Mickelson began the year as the No. 2 player in the world. A victoryless season later, he is ranked 13th and fading fast.

This is what happens when you drive long, but not straight. Or when you start fast, but do not finish. This is what happens when you lose yourself.

Of all the explanations offered for Mickelson's difficult season, that one is heard quite often. There is a sense that he has forgotten the qualities that made him shine. That he is playing more with pride than purpose.

Mickelson always has been aggressive. For those who thought he lacked heart in majors, there are others who believed he was too bold. He was the one player never afraid to make an improbable shot.

But now he seems to have that in mind every time he steps to the tee. Some have suggested Mickelson is obsessed with driving the ball farther than anyone can imagine. That he sacrifices precision for distance.

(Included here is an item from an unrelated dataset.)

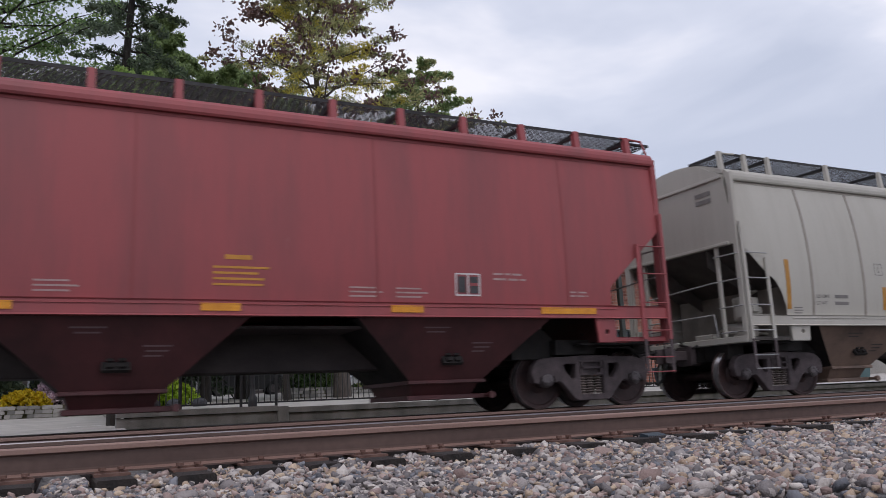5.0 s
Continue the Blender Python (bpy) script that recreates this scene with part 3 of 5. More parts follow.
def build_car(style, L, paint, hop_mat, slope_mat, seam_mat, label):
    sp = SPEC[style]
    z0, z1 = sp["sill"]
    top, deck, kind = sp["top"], sp["deck"], sp["side"]
    key = (style, round(L, 2), paint.name)
    car = thing("hopper_car", label, "freight car", "cars of the passing train")
    frame_paint = FRAME_GREY if style == "rib" else GREY_PAINT if paint is PATCHY else paint
    # sides, ends, roof
    for sg in (-1, 1):
        part("side_sheet", once(("side", key, sg), lambda: side_mesh(style, L, sg, paint)), car)

    def chord(sg):
        yb = bulge(kind, top)
        s = Shape()
        if style == "rib":
            s.bar(-L / 2 + .01, L / 2 - .01, sg * (yb - .04), sg * (yb + .02), top - .05, top + .02, .01)
        else:
            pr = [(sg * (yb - .10), top - .10), (sg * (yb + .065), top - .10), (sg * (yb + .082), top - .07), (sg * (yb + .085), top - .01), (sg * (yb + .07), top + .05),
                  (sg * (yb + .03), top + .10), (sg * (yb - .04), top + .13), (sg * (yb - .16), top + .14)]
            s.prism(pr, -L / 2 + .02, L / 2 - .02, "x")
        return s.mesh("top_chord", paint)

    def sill(sg):
        s = Shape()
        y = 1.60
        if style == "rib":
            s.bar(-L / 2 + 1.2, L / 2 - 1.2, sg * 1.50, sg * 1.57, z0 - .02, z1, .01)
        else:
            s.bar(-L / 2, L / 2, sg * 1.52, sg * (y + .025), z0, z1, .02)
        return s.mesh("side_sill", paint)

    for sg in (-1, 1):
        part("top_chord", once(("chord", key, sg), lambda: chord(sg)), car)
        part("side_sill", once(("sill", key, sg), lambda: sill(sg)), car)
        if style != "rib":
            part("sill_flange", once(("flange", key, sg), lambda: Shape().bar(-L / 2 + 1.1, L / 2 - 1.1, sg * 1.50, sg * 1.629, z1 - .055, z1 + .004, .01).mesh("sill_flange", paint)), car)
        for e in (-1, 1):
            part("platform_bar", once(("platform", key, sg, e), lambda: Shape().bar(e * (L / 2 - .02), e * (L / 2 - sp["gusset"][0]), sg * 1.48, sg * 1.56, 1.03, 1.10, .01).mesh("platform_bar", slope_mat if style != "red" else paint)), car)
            if style == "rib":
                part("end_sill_bar", once(("endsill", key, sg, e), lambda: Shape().bar(e * (L / 2 - .02), e * (L / 2 - 1.3), sg * 1.48, sg * 1.56, 1.46, 1.57, .01).mesh("end_sill_bar", frame_paint)), car)

    def roof():
        s = Shape()
        yb = bulge(kind, top) - .02
        hump, edge = (.24, .02) if style == "rib" else (.36, .10)
        pr = [(yb * u, top + edge + hump * (1 - abs(u) ** 2.2)) for u in [i / 9 - 1 for i in range(19)]]
        s.prism(pr + [(yb - .02, top - .02), (-yb + .02, top - .02)], -L / 2 + .03, L / 2 - .03, "x")
        s.bar(-L / 2 + .5, L / 2 - .5, -.30, .30, top + .22, top + .50 if style != 'rib' else top + .36, .03)
        return s.mesh("roof", paint)

    part("roof", once(("roof", key), roof), car)
    zc = CUTS[style][0][1]

    def end_sheet():
        s = Shape()
        y1, y2 = bulge(kind, zc) - .015, bulge(kind, top) - .03
        s.prism([(-y1, zc), (y1, zc), (y2, top), (.8, top + (.20 if style == 'rib' else .33)), (0, top + (.25 if style == 'rib' else .44)), (-.8, top + (.20 if style == 'rib' else .33)), (-y2, top)], -.02, .02, "x")
        for z in (zc + .02, top - .02):
            s.bar(-.035, .055, -y2, y2, z - .03, z + .03, .01, "y")
        return s.mesh("end_sheet", GREY_PAINT if paint is PATCHY else paint)

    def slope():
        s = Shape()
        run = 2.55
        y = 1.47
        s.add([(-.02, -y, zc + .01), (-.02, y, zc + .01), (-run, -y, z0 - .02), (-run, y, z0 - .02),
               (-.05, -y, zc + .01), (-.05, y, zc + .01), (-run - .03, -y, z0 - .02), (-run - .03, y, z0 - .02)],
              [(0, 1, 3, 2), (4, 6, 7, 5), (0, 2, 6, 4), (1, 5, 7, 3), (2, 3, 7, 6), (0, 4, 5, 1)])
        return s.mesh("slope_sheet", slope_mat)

    def end_frame():
        """Corner posts, struts, end platform and draft sill of one end."""
        s = Shape()
        y = bulge(kind, 2.0) - .06
        for sg in (-1, 1):
            s.bar(-.06, .035, sg * (y - .07), sg * (y + .045), 1.02, top + .02, .012, "z")
            s.bar(-.05, .02, sg * 1.02 - .035, sg * 1.02 + .035, 1.05, zc + .25, .01, "z")
            s.bar(-1.3, 0, sg * .62 - .05, sg * .62 + .05, 1.02, 1.12, .01)
        s.bar(-.10, .04, -y, y, 1.0, 1.12, .012, "y")
        return s.mesh("end_frame", frame_paint)

    def draft():
        s = Shape()
        s.bar(-2.9, -.02, -.24, .24, .70, 1.05, .02)
        s.box(-1.95, -1.15, -1.05, 1.05, .86, 1.10)
        s.prism([(-2.7, 1.3), (-2.1, 1.3), (-1.7, .95), (-1.9, .8), (-2.7, .8)], -.9, .9)
        s.box(-1.6, -.2, -1.3, 1.3, 1.00, 1.03)
        return s.mesh("draft_sill", STEEL_DARK)

    def coupler():
        s = Shape()
        s.bar(-.1, .50, -.08, .08, .76, .95, .02)
        s.bar(-.12, .10, -.20, .20, .66, 1.03, .03)
        s.prism([(.42, -.17), (.60, -.19), (.74, -.10), (.74, -.04), (.62, .00), (.62, .10), (.74, .20), (.62, .24), (.44, .14)], .72, .99, "z")
        s.rod((.56, .12, .66), (.56, .12, 1.03), .045, 10)
        s.path([(0, -.02, 1.08), (.02, -1.2, 1.06), (.02, -1.42, .98), (.02, -1.42, .84)], .016)
        return s.mesh("coupler", TRUCK_STEEL)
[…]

For proof, they point to the statistics. Mickelson is fourth on the tour in driving distance, but 192nd in driving accuracy. That has long been the trend in his career, but the disparity has never been so great.

Mickelson, 33, previously has said he merely is trying to stay ahead of the curve. Keeping up with younger, stronger players. Paying attention to the technology that has led to longer drives.

Lately, though, Mickelson has had little to say. He has politely declined most interviews, saying he appreciates the interest but would rather pass.

You get the sense that Mickelson feels picked upon. That he is tired of hearing about his majorless streak. That he is weary of being the sidekick to Tiger Woods' legend. That three straight seasons of being No. 2 has taken a toll.

He no longer has to worry about being No. 2.

Now, he is 37th on the tour's money list.

It is his worst finish since joining the tour full time in 1993. It also is the first time he has not been invited to the Tour Championship.

Which begs the question:

Is he feeling more pressure or less?

Can Mickelson point to Ernie Els or Vijay Singh or Davis Love and tell them to take up the chase of Woods? Does that ease his burden?

Or does he look at himself and wonder when the greatness departed and, further, when it might return? Does that add to his freight?

Either way, this season looks more like an aberration than a direction. It has been 16 months since his last victory, but it likely will not be that long before his next. The gifts are too numerous. The past is too impressive.

Mickelson remains one of the most popular players on the tour and that, also, is not likely to change. If he could not beat Woods inside the ropes, Mickelson always made sure he would be better outside the clubhouse.

He went through a line of autograph seekers Friday, following one of his worst performances in his worst season, and Mickelson was as charming as ever. He smiled. He exchanged banter. And he thanked everyone.

Maybe he is better off now. Maybe he needed to take this step back before taking a couple of steps forward. Maybe there is life after No. 2.

Mickelson is not the first player to endure a difficult season. And he is not the only player to struggle this week. Former Masters and British Open champion Mark O'Meara also missed the cut. So did former PGA champion Rich Beem.

So maybe you might look at it this way:

Mickelson was not the worst golfer at the Chrysler Championship.

But he was among the worst never to have won a major.